» **Stored data**:
- - -

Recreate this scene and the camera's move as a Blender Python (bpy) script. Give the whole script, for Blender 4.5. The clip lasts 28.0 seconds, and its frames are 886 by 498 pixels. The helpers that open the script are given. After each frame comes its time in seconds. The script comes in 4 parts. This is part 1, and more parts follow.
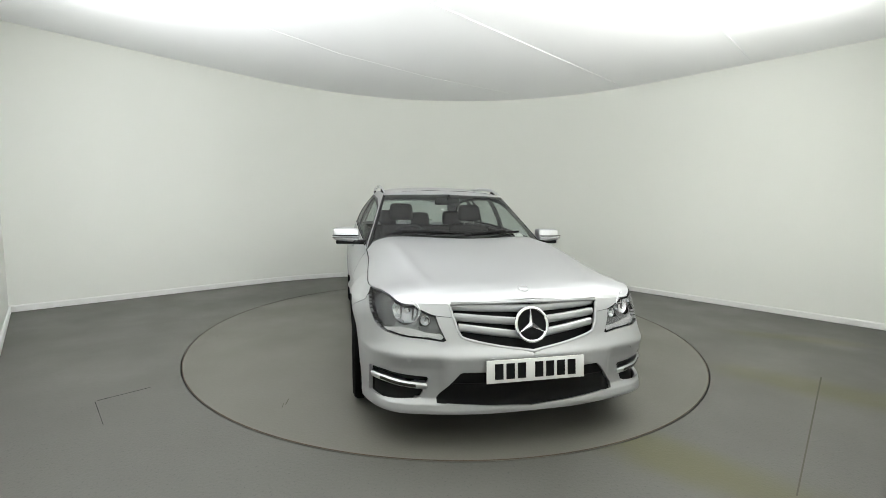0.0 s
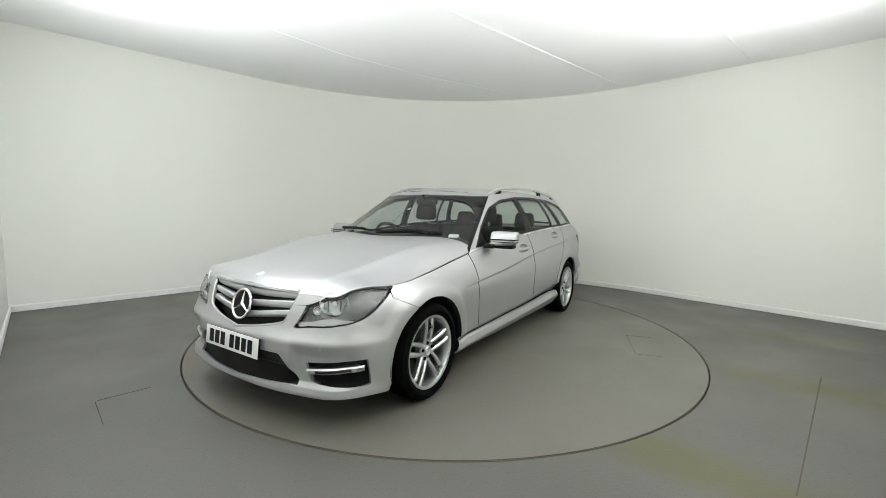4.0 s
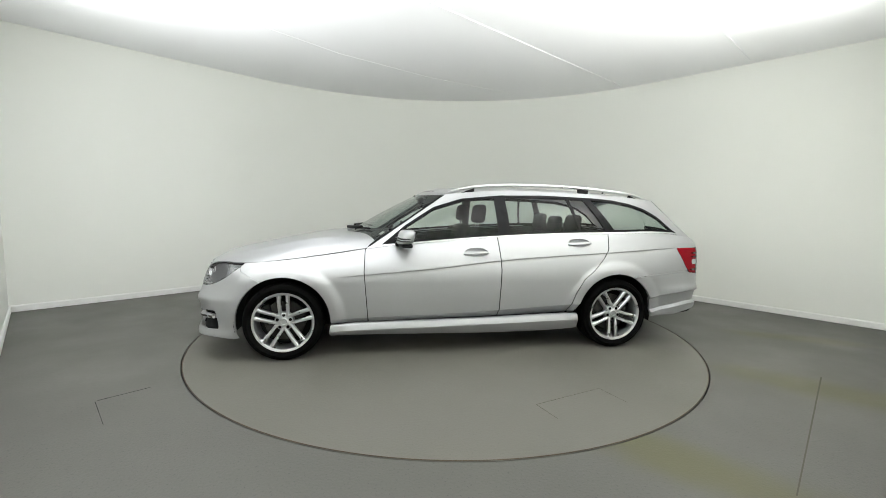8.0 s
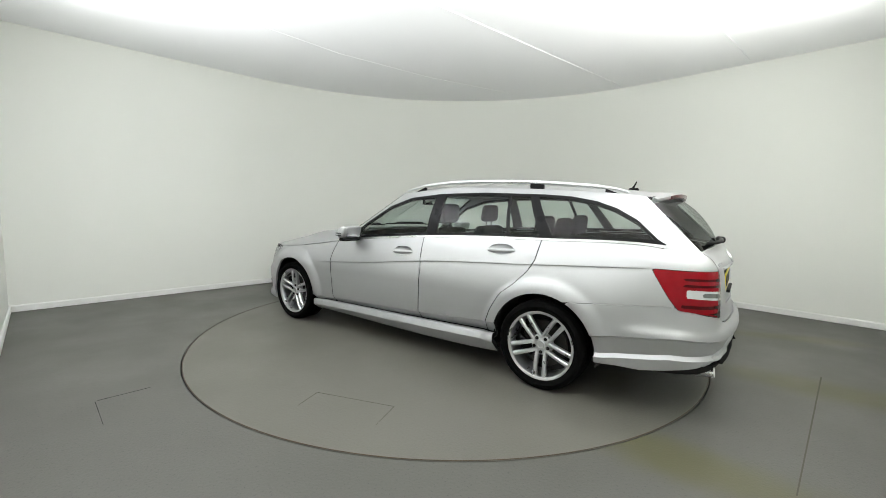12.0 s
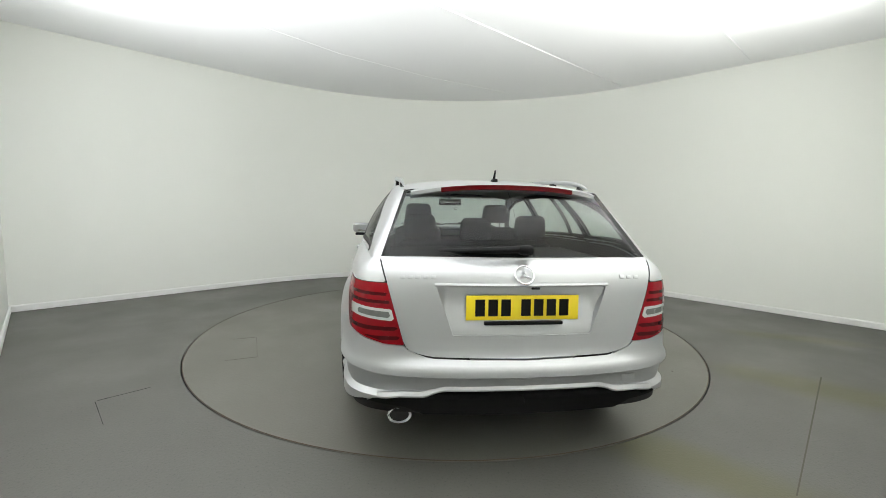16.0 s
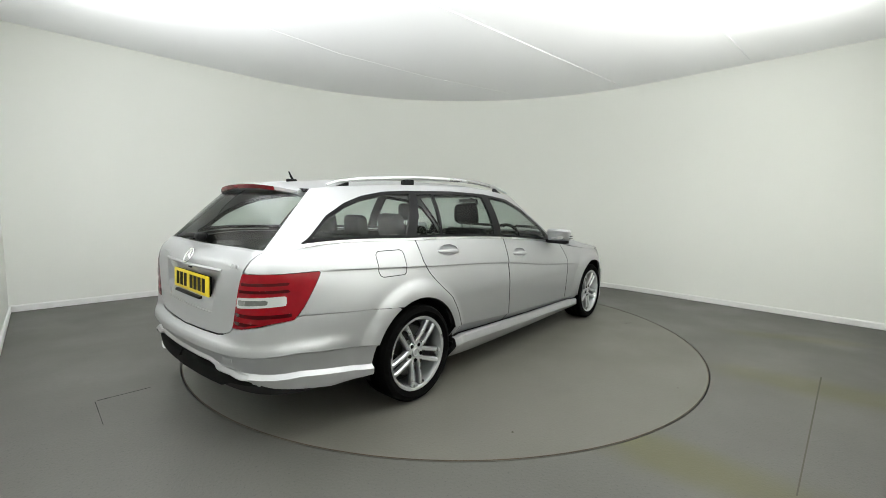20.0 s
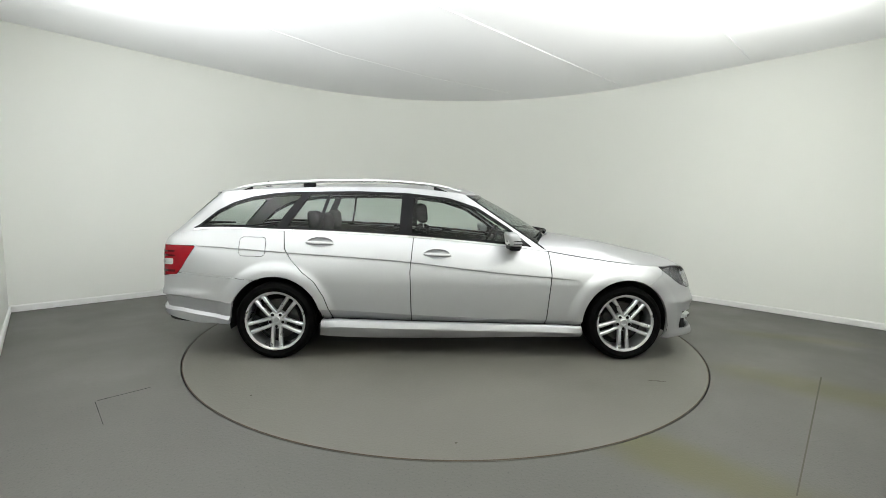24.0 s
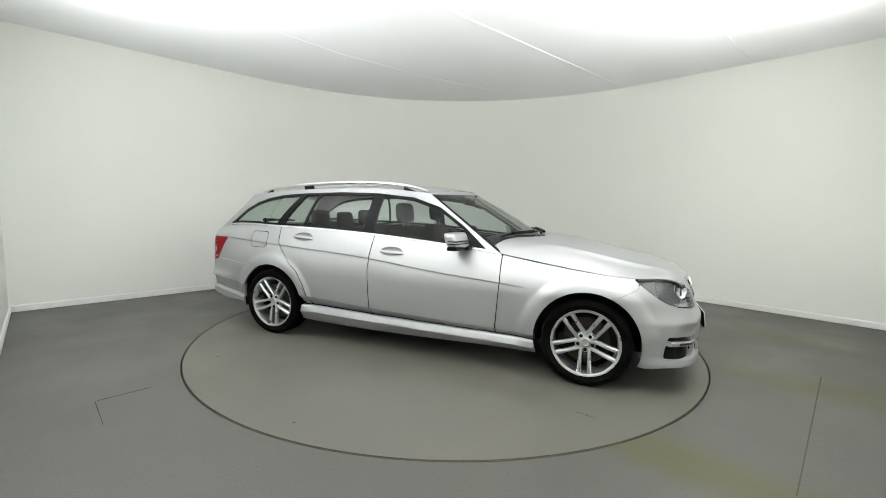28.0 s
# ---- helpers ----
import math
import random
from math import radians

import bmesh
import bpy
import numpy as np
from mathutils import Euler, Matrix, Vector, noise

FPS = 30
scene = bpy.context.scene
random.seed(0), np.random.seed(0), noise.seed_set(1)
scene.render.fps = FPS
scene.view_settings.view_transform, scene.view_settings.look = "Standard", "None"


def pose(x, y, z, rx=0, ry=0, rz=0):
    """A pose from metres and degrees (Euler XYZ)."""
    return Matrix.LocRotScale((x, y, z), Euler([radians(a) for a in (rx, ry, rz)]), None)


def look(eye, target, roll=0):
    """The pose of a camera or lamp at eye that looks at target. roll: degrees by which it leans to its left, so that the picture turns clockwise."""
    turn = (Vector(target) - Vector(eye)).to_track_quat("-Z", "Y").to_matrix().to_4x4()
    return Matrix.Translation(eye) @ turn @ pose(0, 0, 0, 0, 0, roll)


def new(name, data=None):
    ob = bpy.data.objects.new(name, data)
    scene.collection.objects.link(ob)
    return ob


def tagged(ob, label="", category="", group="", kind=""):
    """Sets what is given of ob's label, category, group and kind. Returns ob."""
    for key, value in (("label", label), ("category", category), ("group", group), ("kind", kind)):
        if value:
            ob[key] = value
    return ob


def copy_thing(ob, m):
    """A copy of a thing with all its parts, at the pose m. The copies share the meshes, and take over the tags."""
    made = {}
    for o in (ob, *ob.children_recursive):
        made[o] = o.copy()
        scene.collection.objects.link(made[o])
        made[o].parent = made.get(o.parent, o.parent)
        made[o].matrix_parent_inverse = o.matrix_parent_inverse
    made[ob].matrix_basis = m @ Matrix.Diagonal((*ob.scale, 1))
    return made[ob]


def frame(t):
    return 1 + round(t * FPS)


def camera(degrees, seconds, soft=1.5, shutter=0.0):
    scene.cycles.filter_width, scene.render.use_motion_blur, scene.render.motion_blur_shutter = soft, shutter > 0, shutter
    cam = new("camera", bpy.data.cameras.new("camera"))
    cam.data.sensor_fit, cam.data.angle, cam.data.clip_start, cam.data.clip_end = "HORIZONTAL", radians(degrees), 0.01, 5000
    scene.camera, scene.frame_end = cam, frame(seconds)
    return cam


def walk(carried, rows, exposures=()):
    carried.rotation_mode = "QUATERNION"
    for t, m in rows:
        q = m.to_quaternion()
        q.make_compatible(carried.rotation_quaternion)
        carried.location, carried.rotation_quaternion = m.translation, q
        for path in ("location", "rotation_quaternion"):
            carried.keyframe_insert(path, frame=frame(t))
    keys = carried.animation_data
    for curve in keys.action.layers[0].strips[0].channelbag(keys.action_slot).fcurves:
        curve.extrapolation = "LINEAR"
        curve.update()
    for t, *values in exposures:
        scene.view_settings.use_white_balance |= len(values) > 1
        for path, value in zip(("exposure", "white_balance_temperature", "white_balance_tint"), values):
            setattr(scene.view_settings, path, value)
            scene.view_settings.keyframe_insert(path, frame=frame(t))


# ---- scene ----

- - -

» **What the exercise asks**: Ignore the images and quote every line of the listing exactly.

» **Task result**:
Recreate this scene and the camera's move as a Blender Python (bpy) script. Give the whole script, for Blender 4.5. The clip lasts 28.0 seconds, and its frames are 886 by 498 pixels. The helpers that open the script are given. After each frame comes its time in seconds. The script comes in 4 parts. This is part 1, and more parts follow.
0.0 s
4.0 s
8.0 s
12.0 s
16.0 s
20.0 s
24.0 s
28.0 s
# ---- helpers ----
import math
import random
from math import radians

import bmesh
import bpy
import numpy as np
from mathutils import Euler, Matrix, Vector, noise

FPS = 30
scene = bpy.context.scene
random.seed(0), np.random.seed(0), noise.seed_set(1)
scene.render.fps = FPS
scene.view_settings.view_transform, scene.view_settings.look = "Standard", "None"


def pose(x, y, z, rx=0, ry=0, rz=0):
    """A pose from metres and degrees (Euler XYZ)."""
    return Matrix.LocRotScale((x, y, z), Euler([radians(a) for a in (rx, ry, rz)]), None)


def look(eye, target, roll=0):
    """The pose of a camera or lamp at eye that looks at target. roll: degrees by which it leans to its left, so that the picture turns clockwise."""
    turn = (Vector(target) - Vector(eye)).to_track_quat("-Z", "Y").to_matrix().to_4x4()
    return Matrix.Translation(eye) @ turn @ pose(0, 0, 0, 0, 0, roll)


def new(name, data=None):
    ob = bpy.data.objects.new(name, data)
    scene.collection.objects.link(ob)
    return ob


def tagged(ob, label="", category="", group="", kind=""):
    """Sets what is given of ob's label, category, group and kind. Returns ob."""
    for key, value in (("label", label), ("category", category), ("group", group), ("kind", kind)):
        if value:
            ob[key] = value
    return ob


def copy_thing(ob, m):
    """A copy of a thing with all its parts, at the pose m. The copies share the meshes, and take over the tags."""
    made = {}
    for o in (ob, *ob.children_recursive):
        made[o] = o.copy()
        scene.collection.objects.link(made[o])
        made[o].parent = made.get(o.parent, o.parent)
        made[o].matrix_parent_inverse = o.matrix_parent_inverse
    made[ob].matrix_basis = m @ Matrix.Diagonal((*ob.scale, 1))
    return made[ob]


def frame(t):
    return 1 + round(t * FPS)


def camera(degrees, seconds, soft=1.5, shutter=0.0):
    scene.cycles.filter_width, scene.render.use_motion_blur, scene.render.motion_blur_shutter = soft, shutter > 0, shutter
    cam = new("camera", bpy.data.cameras.new("camera"))
    cam.data.sensor_fit, cam.data.angle, cam.data.clip_start, cam.data.clip_end = "HORIZONTAL", radians(degrees), 0.01, 5000
    scene.camera, scene.frame_end = cam, frame(seconds)
    return cam


def walk(carried, rows, exposures=()):
    carried.rotation_mode = "QUATERNION"
    for t, m in rows:
        q = m.to_quaternion()
        q.make_compatible(carried.rotation_quaternion)
        carried.location, carried.rotation_quaternion = m.translation, q
        for path in ("location", "rotation_quaternion"):
            carried.keyframe_insert(path, frame=frame(t))
    keys = carried.animation_data
    for curve in keys.action.layers[0].strips[0].channelbag(keys.action_slot).fcurves:
        curve.extrapolation = "LINEAR"
        curve.update()
    for t, *values in exposures:
        scene.view_settings.use_white_balance |= len(values) > 1
        for path, value in zip(("exposure", "white_balance_temperature", "white_balance_tint"), values):
            setattr(scene.view_settings, path, value)
            scene.view_settings.keyframe_insert(path, frame=frame(t))


# ---- scene ----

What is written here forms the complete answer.